Entries with animation source code
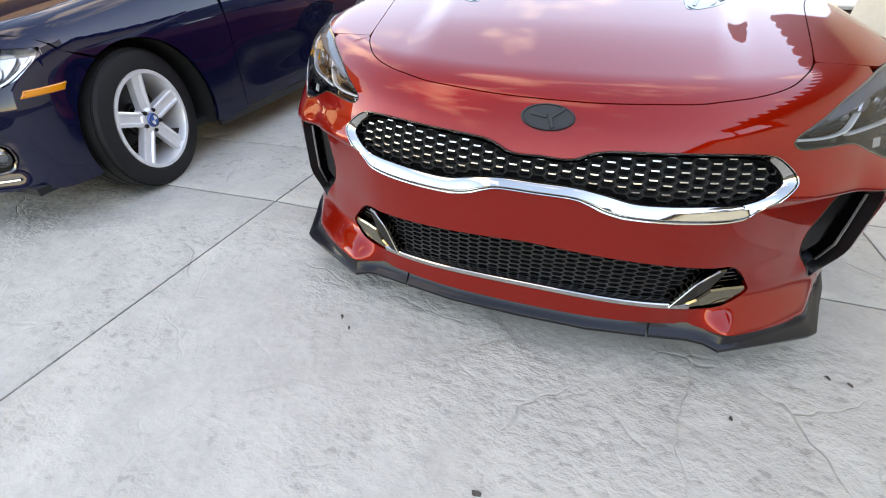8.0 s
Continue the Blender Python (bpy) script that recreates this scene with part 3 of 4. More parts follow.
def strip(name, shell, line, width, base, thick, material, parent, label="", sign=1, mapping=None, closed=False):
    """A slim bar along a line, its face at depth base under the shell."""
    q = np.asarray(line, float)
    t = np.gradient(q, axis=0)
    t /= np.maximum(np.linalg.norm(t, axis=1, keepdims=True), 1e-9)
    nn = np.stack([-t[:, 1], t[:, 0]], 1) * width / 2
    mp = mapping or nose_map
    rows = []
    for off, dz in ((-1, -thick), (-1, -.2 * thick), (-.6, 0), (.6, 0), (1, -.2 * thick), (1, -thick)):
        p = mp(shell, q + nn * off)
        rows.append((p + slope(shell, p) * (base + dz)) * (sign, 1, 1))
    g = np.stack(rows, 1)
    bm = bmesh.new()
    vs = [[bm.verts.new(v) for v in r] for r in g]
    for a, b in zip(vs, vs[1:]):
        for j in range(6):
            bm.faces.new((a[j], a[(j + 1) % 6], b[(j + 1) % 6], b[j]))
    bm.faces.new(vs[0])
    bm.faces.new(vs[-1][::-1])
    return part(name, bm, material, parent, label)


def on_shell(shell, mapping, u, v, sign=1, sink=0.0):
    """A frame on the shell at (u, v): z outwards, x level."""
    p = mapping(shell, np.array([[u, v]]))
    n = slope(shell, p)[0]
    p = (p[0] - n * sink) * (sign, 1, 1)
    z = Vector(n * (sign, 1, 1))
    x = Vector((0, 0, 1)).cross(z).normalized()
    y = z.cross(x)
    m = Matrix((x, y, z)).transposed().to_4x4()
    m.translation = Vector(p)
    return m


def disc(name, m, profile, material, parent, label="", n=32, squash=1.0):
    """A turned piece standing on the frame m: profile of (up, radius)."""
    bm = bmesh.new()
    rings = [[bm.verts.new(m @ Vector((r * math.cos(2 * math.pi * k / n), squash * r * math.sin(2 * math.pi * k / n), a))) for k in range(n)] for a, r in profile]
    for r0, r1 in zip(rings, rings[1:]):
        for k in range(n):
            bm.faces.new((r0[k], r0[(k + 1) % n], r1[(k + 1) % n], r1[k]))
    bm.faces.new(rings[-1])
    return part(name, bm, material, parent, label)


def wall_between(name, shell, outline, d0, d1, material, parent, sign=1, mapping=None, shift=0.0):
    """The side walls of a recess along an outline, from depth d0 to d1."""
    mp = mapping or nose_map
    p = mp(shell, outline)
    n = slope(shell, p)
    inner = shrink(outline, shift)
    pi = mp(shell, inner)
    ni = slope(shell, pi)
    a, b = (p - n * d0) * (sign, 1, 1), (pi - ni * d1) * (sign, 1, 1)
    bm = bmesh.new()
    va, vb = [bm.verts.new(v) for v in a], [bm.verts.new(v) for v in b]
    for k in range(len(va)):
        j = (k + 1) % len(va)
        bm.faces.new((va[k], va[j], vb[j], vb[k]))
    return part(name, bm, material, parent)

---

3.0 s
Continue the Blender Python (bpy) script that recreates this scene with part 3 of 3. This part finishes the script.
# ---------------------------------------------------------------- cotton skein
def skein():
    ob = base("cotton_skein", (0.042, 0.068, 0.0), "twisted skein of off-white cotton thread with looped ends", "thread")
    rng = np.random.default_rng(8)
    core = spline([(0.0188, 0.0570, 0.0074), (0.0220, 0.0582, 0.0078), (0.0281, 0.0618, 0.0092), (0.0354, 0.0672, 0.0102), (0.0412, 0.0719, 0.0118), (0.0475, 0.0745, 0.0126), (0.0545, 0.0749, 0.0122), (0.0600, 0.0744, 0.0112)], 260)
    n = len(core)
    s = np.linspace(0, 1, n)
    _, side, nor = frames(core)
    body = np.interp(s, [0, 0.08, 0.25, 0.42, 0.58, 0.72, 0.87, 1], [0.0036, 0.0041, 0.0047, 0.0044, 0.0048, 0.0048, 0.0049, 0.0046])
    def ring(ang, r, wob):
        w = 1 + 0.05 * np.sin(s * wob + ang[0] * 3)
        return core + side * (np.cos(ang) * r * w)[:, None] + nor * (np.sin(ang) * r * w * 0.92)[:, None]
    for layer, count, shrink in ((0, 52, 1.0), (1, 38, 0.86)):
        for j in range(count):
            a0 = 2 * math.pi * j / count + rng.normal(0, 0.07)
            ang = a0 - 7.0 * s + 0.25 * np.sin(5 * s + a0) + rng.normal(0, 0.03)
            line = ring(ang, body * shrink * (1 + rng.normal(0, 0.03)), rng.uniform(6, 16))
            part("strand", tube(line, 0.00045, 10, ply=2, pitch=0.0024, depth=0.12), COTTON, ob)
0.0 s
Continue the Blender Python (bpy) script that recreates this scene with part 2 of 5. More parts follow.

--

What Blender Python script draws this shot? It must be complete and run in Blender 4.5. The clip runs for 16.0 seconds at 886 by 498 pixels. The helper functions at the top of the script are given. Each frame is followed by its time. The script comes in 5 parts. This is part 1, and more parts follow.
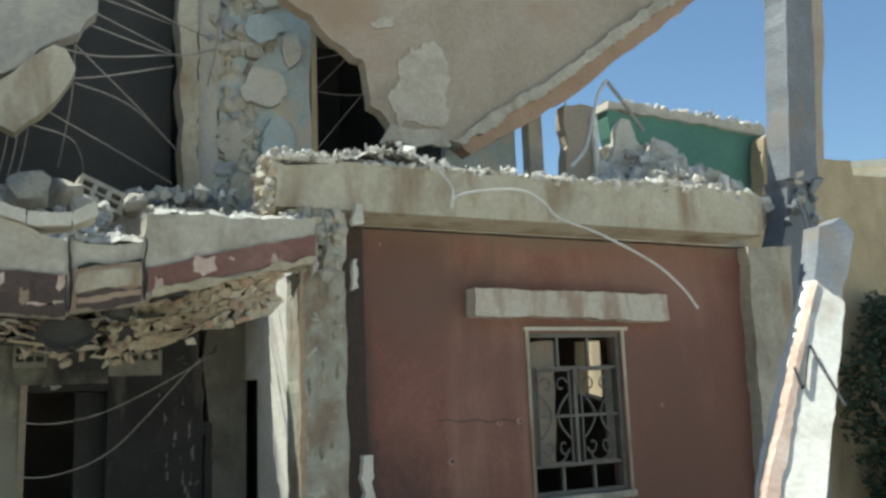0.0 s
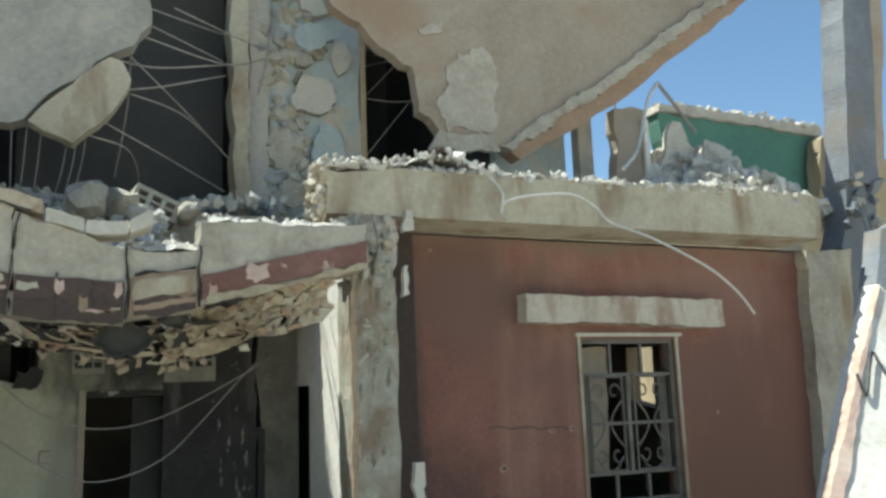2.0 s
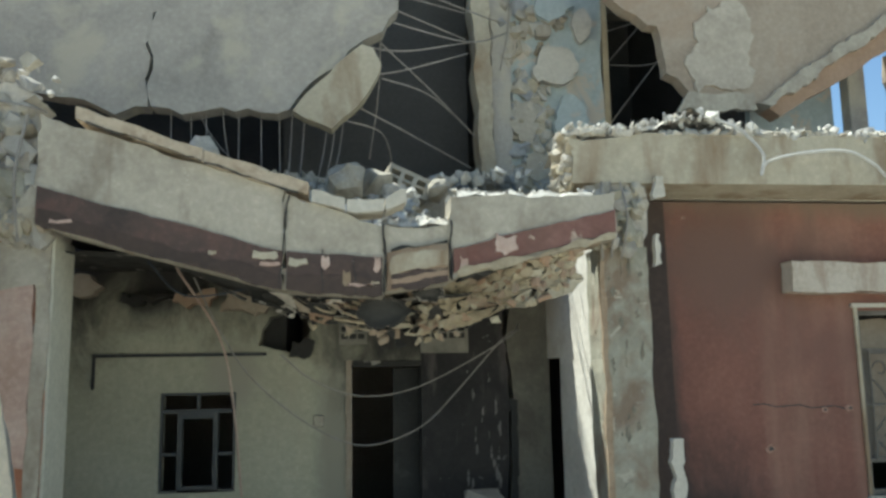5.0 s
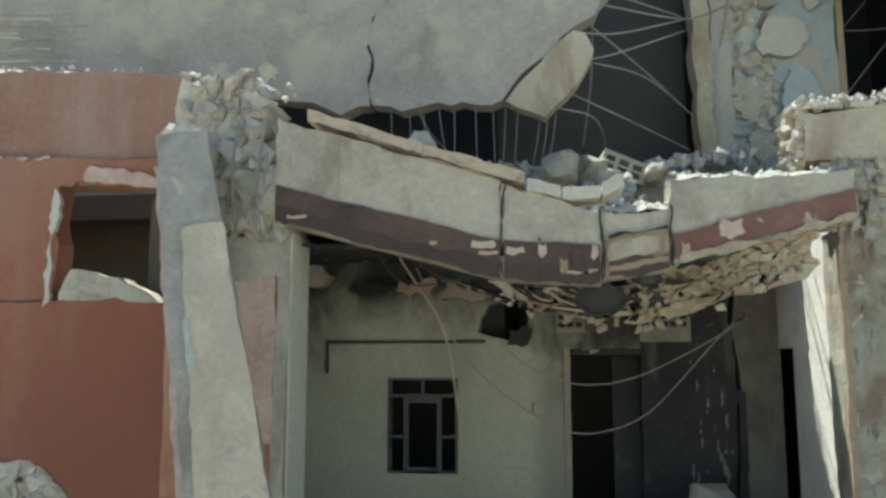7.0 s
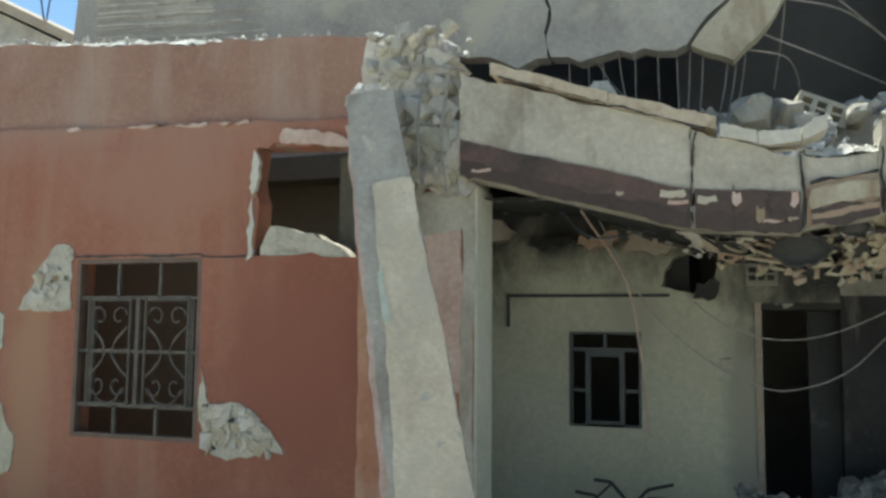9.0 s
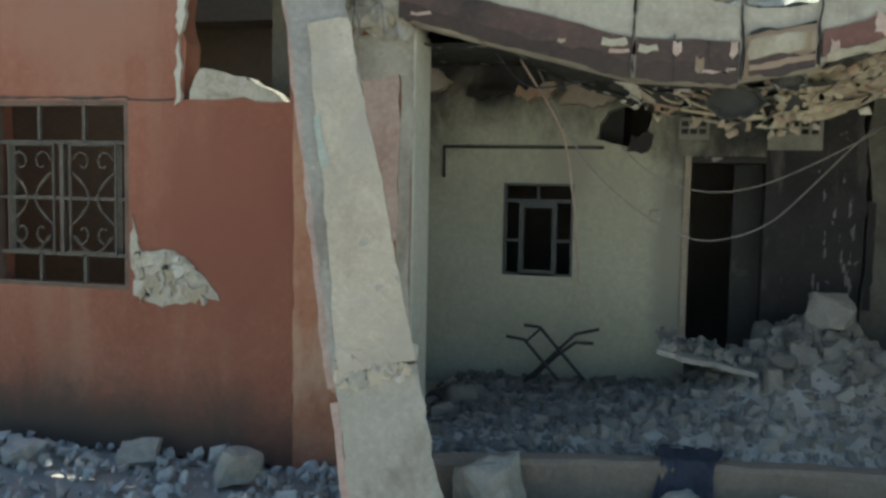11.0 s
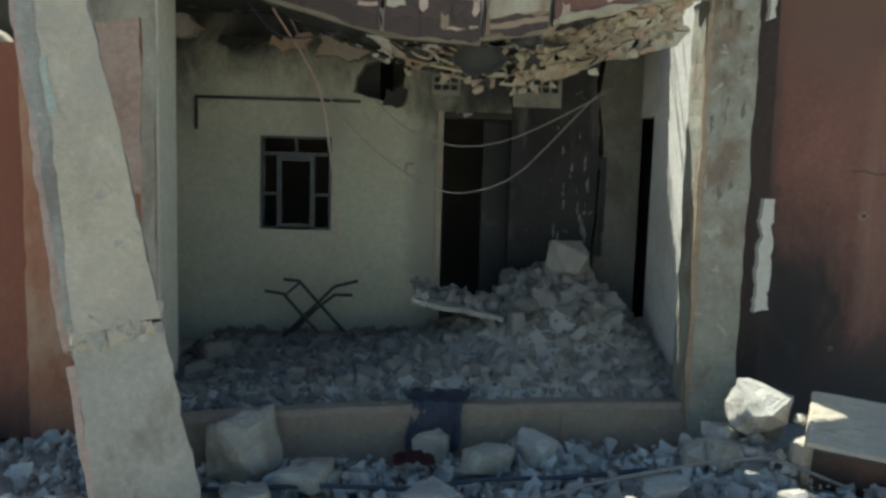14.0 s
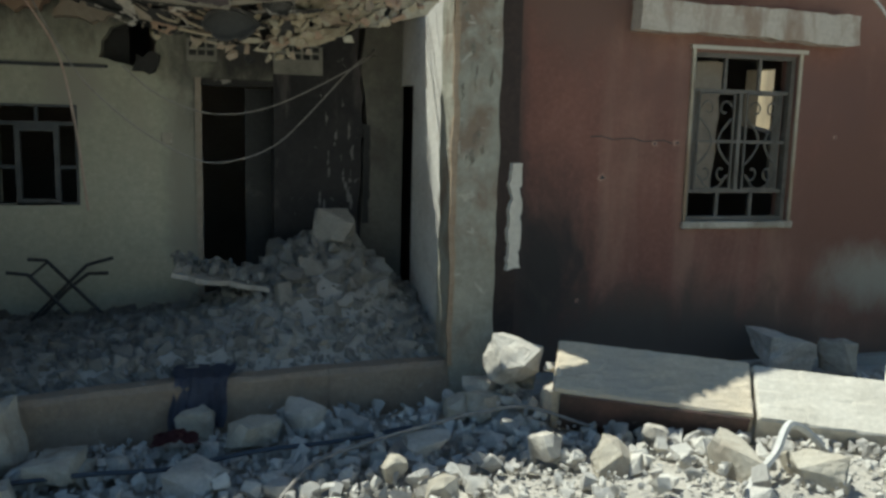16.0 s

- [SET EXERCISE] Say how many lines in the records hold "script", with the number as the whole reply.

- [THE ANSWER] 4